Explain the concept of equilibrium output, and describe how to identify equilibrium in the Keynesian model.
The correct answer and explanation is :
Equilibrium Output in the Keynesian Model
In the Keynesian economic model, equilibrium output refers to the level of national income where the total quantity of goods and services produced in the economy equals the total quantity of goods and services demanded. This is where there is no incentive for firms to either increase or decrease production. At equilibrium, the economy is in a state where planned spending (aggregate demand) equals actual output (aggregate supply).

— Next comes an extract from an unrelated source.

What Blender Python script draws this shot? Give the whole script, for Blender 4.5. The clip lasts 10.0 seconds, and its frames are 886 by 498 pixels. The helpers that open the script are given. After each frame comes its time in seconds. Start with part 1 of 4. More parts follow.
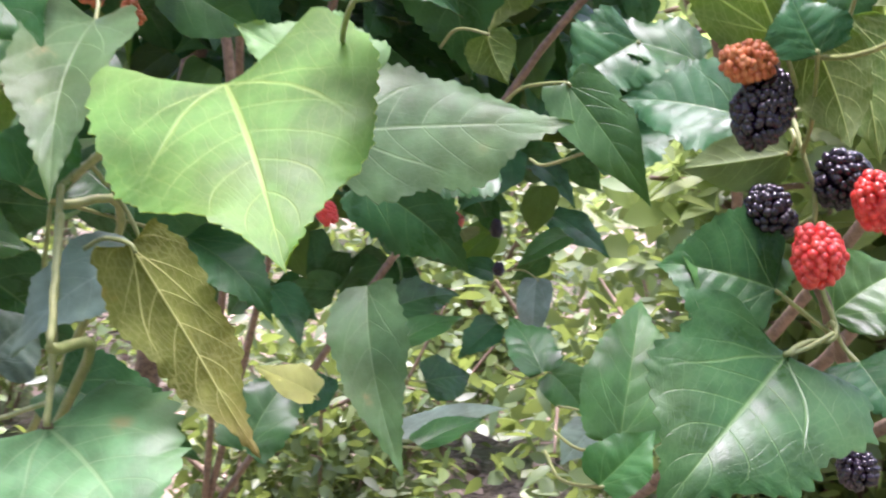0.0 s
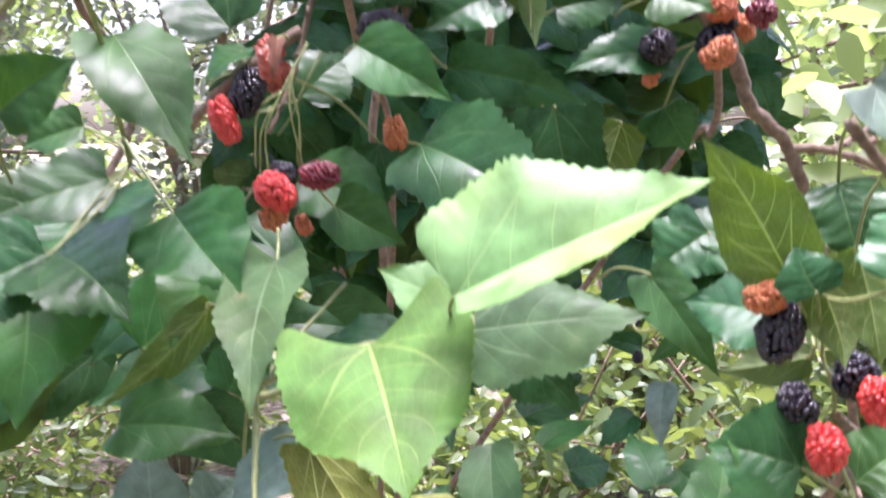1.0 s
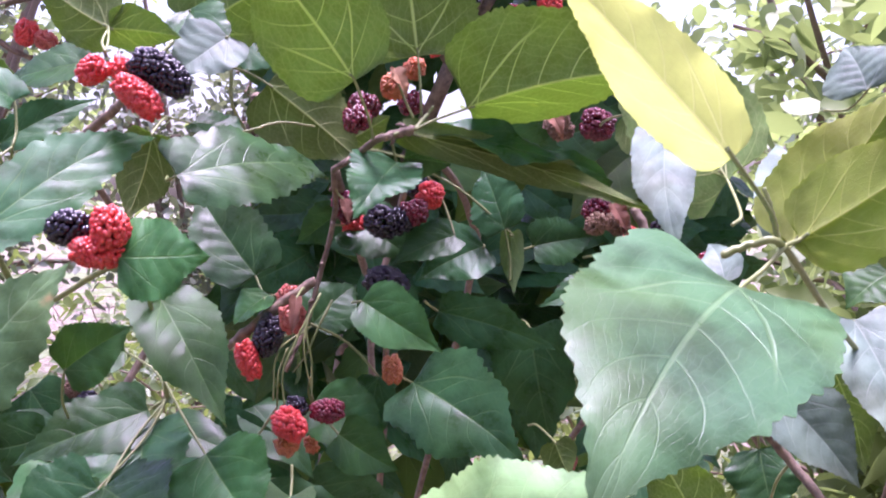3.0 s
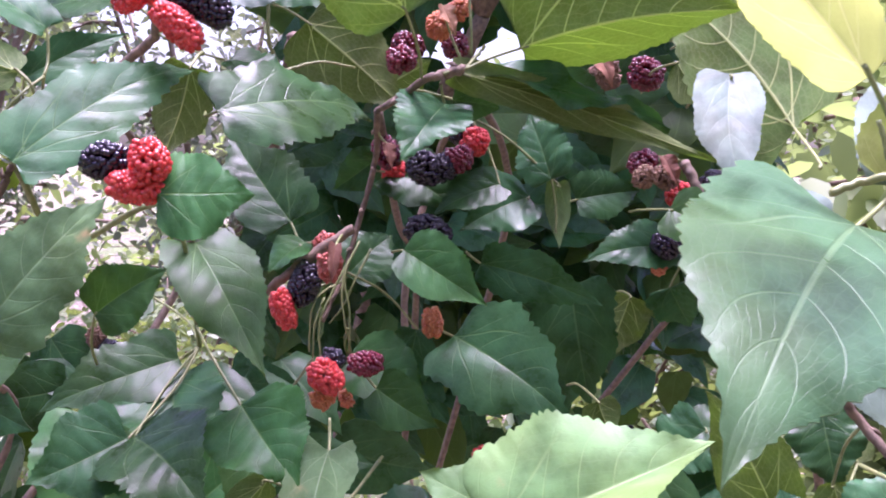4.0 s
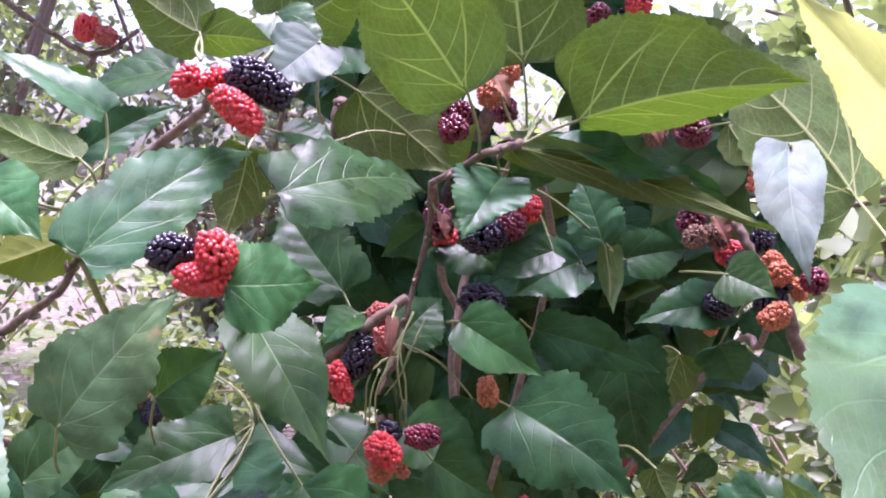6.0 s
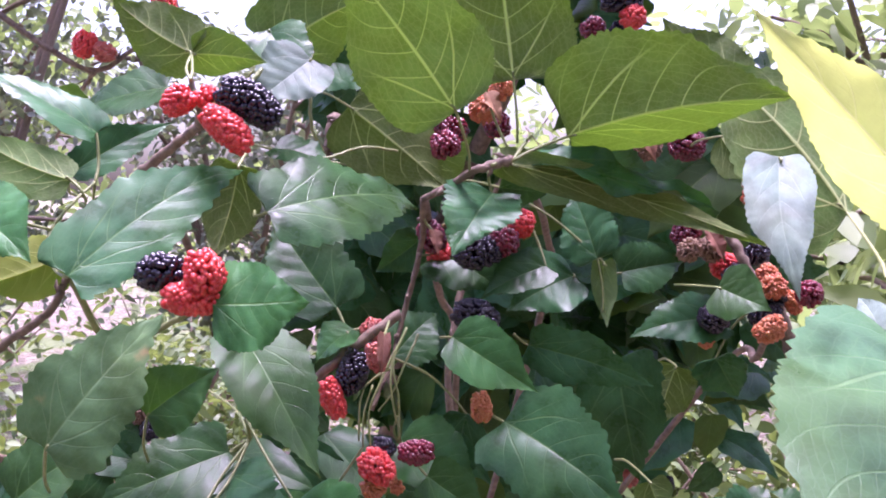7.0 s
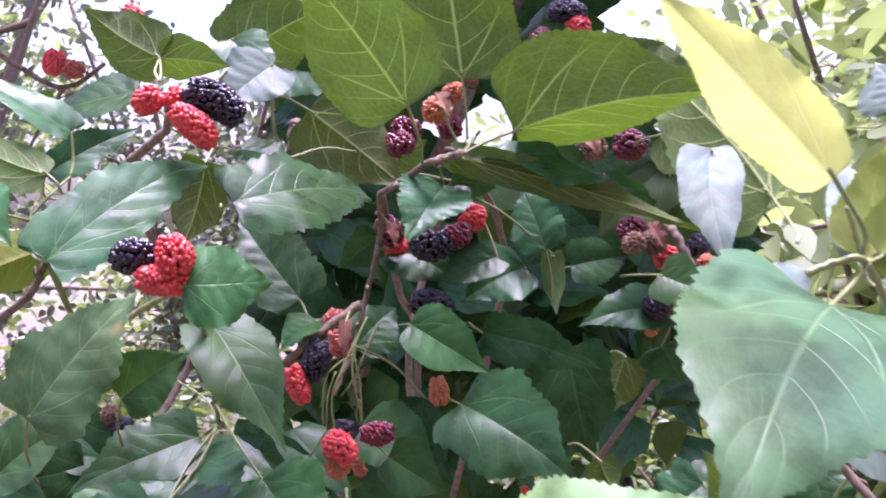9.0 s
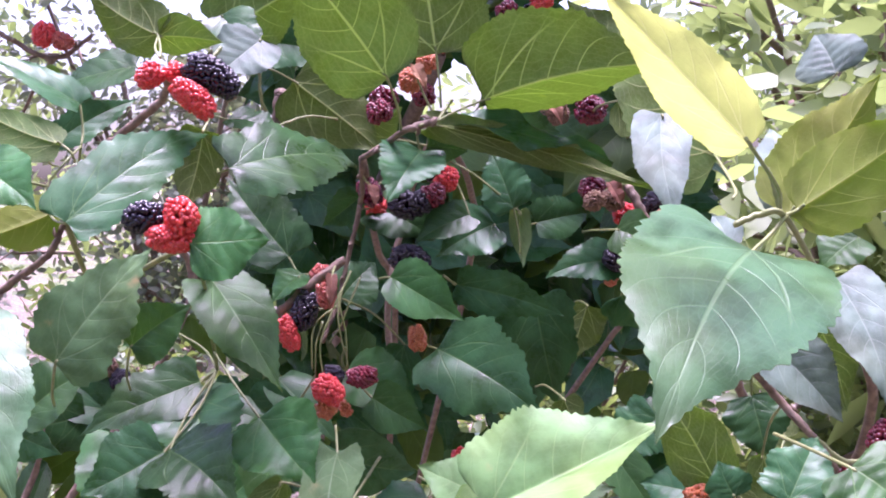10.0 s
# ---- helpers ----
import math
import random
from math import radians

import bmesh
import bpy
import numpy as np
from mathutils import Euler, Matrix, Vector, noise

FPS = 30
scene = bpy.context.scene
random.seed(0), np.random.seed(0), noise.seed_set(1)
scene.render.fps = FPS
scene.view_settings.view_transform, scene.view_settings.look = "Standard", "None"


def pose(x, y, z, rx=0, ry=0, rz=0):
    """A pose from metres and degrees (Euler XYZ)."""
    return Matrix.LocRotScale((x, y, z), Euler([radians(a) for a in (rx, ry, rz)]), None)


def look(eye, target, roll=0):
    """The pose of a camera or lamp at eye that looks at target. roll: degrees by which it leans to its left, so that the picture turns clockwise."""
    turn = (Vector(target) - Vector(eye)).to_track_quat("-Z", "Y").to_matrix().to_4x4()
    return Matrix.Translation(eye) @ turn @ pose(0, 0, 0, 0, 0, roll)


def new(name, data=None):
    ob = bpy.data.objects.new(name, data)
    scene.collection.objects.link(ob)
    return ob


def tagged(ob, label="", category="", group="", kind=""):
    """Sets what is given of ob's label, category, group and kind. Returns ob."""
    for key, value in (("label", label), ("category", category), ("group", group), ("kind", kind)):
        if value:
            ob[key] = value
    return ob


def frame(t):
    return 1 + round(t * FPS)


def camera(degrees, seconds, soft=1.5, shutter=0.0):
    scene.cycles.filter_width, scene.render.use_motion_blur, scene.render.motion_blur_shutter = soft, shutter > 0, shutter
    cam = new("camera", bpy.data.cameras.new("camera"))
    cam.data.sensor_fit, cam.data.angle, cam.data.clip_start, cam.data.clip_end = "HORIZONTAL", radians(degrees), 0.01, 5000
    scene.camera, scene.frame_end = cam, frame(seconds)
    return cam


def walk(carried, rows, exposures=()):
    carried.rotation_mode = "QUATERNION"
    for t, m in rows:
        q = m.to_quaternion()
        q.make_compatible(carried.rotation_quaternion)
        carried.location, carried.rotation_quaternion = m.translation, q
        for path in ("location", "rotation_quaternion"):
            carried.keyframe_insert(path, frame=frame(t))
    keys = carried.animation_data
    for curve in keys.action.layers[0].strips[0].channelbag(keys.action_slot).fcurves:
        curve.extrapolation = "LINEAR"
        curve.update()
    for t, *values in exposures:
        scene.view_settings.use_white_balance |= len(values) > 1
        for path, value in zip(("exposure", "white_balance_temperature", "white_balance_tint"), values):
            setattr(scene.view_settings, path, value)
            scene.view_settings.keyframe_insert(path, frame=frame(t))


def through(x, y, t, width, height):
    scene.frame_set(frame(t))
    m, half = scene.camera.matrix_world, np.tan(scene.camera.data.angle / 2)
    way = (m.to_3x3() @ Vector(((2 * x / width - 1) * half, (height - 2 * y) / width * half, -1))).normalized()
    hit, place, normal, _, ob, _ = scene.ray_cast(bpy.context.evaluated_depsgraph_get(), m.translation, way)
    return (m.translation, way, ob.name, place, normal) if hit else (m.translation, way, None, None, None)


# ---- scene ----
import functools
import itertools

# ---- camera ----
cam = camera(43.0, 10.0, soft=2.0, shutter=0.4)
PATH = [
    (0, (0.0197, 0.1105, 1.1906), (0.2726, 1.0686, 1.0560), 1.42),
    (0.5, (0.0261, 0.0821, 1.2102), (0.1858, 1.0592, 1.0693), 0.31),
    (1, (0.0223, 0.0356, 1.2453), (0.1293, 1.0245, 1.1428), -1.61),
    (1.5, (0.0199, 0.0147, 1.2902), (0.1043, 1.0065, 1.1941), 0.30),
    (2, (0.0137, -0.0064, 1.3028), (0.1213, 0.9878, 1.2930), -1.85),
    (2.5, (0.0183, -0.0225, 1.3251), (0.1214, 0.9720, 1.3046), 1.47),
    (3, (0.0149, -0.0315, 1.3186), (0.1337, 0.9605, 1.2764), 0.12),
    (4.5, (-0.0029, 0.0023, 1.3088), (0.1107, 0.9929, 1.2334), 1.68),
    (5, (-0.0057, 0.0045, 1.3085), (0.1137, 0.9958, 1.2540), 0.45),
    (5.5, (-0.0190, 0.0006, 1.3244), (0.0932, 0.9924, 1.2637), 0.52),
    (7, (-0.0101, -0.0043, 1.3354), (0.0877, 0.9895, 1.2828), 0.07),
    (7.5, (-0.0126, -0.0041, 1.3357), (0.0927, 0.9891, 1.2862), 0.09),
    (8, (-0.0135, -0.0031, 1.3343), (0.0955, 0.9900, 1.2894), 0.49),
    (8.5, (-0.0082, -0.0006, 1.3312), (0.0956, 0.9933, 1.2941), 0.76),
    (9, (-0.0086, -0.0331, 1.3199), (0.1184, 0.9585, 1.2953), -0.85),
    (9.5, (-0.0185, -0.0653, 1.3178), (0.1392, 0.9213, 1.2762), -1.59),
    (10, (-0.0185, -0.0774, 1.3206), (0.1358, 0.9087, 1.2600), -1.45),
]
walk(cam, [(t, look(eye, target, roll)) for t, eye, target, roll in PATH], exposures=[(0.0, 2.58, 6000, 29), (1.0, 2.68, 5900, 30), (1.5, 2.68, 5650, 34), (2.2, 2.22, 5600, 53), (10.0, 2.22, 5600, 53)])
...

Identifying Equilibrium in the Keynesian Model
In the Keynesian framework, equilibrium is determined where the aggregate expenditure (AE) curve intersects with the 45-degree line, which represents the level where total production equals total income. The aggregate expenditure is the total amount of spending in the economy, which consists of consumption, investment, government spending, and net exports (exports minus imports).
Steps to Identify Equilibrium:
- Aggregate Expenditure Curve (AE): This curve shows the total planned spending at different levels of national income. It includes consumption (C), investment (I), government spending (G), and net exports (NX), i.e., AE = C + I + G + NX.

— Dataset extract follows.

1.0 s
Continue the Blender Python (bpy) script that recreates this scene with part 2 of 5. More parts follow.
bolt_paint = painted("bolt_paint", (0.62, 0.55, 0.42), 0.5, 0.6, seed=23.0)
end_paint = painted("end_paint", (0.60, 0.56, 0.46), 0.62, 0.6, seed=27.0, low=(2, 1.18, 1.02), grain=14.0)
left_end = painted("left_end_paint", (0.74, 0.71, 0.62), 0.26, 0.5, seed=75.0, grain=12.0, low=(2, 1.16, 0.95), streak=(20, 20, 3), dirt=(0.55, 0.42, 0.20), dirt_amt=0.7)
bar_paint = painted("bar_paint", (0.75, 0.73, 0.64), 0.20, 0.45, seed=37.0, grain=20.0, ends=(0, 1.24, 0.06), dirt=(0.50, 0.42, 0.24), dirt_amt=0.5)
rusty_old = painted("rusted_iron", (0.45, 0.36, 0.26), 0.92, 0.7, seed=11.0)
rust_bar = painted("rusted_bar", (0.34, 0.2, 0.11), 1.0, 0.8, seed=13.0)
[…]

- 45-Degree Line: This line represents all points where total income (output) equals total spending, i.e., where the economy’s output is equal to aggregate expenditure.

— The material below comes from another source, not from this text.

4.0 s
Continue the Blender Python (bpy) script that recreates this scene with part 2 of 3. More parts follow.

- Equilibrium Condition: Equilibrium occurs at the point where the AE curve intersects the 45-degree line. At this point, the amount of output produced is exactly equal to the amount of output demanded. If the economy produces more than the equilibrium output, inventories will build up, leading firms to reduce production. If production is below equilibrium, there will be unmet demand, leading to increased production.
In the Keynesian model, equilibrium output is not necessarily full employment output. The equilibrium level of output can be below the full employment level due to factors like insufficient demand or investment, leading to unemployment. Therefore, equilibrium output may reflect a level where the economy is not operating at its maximum potential.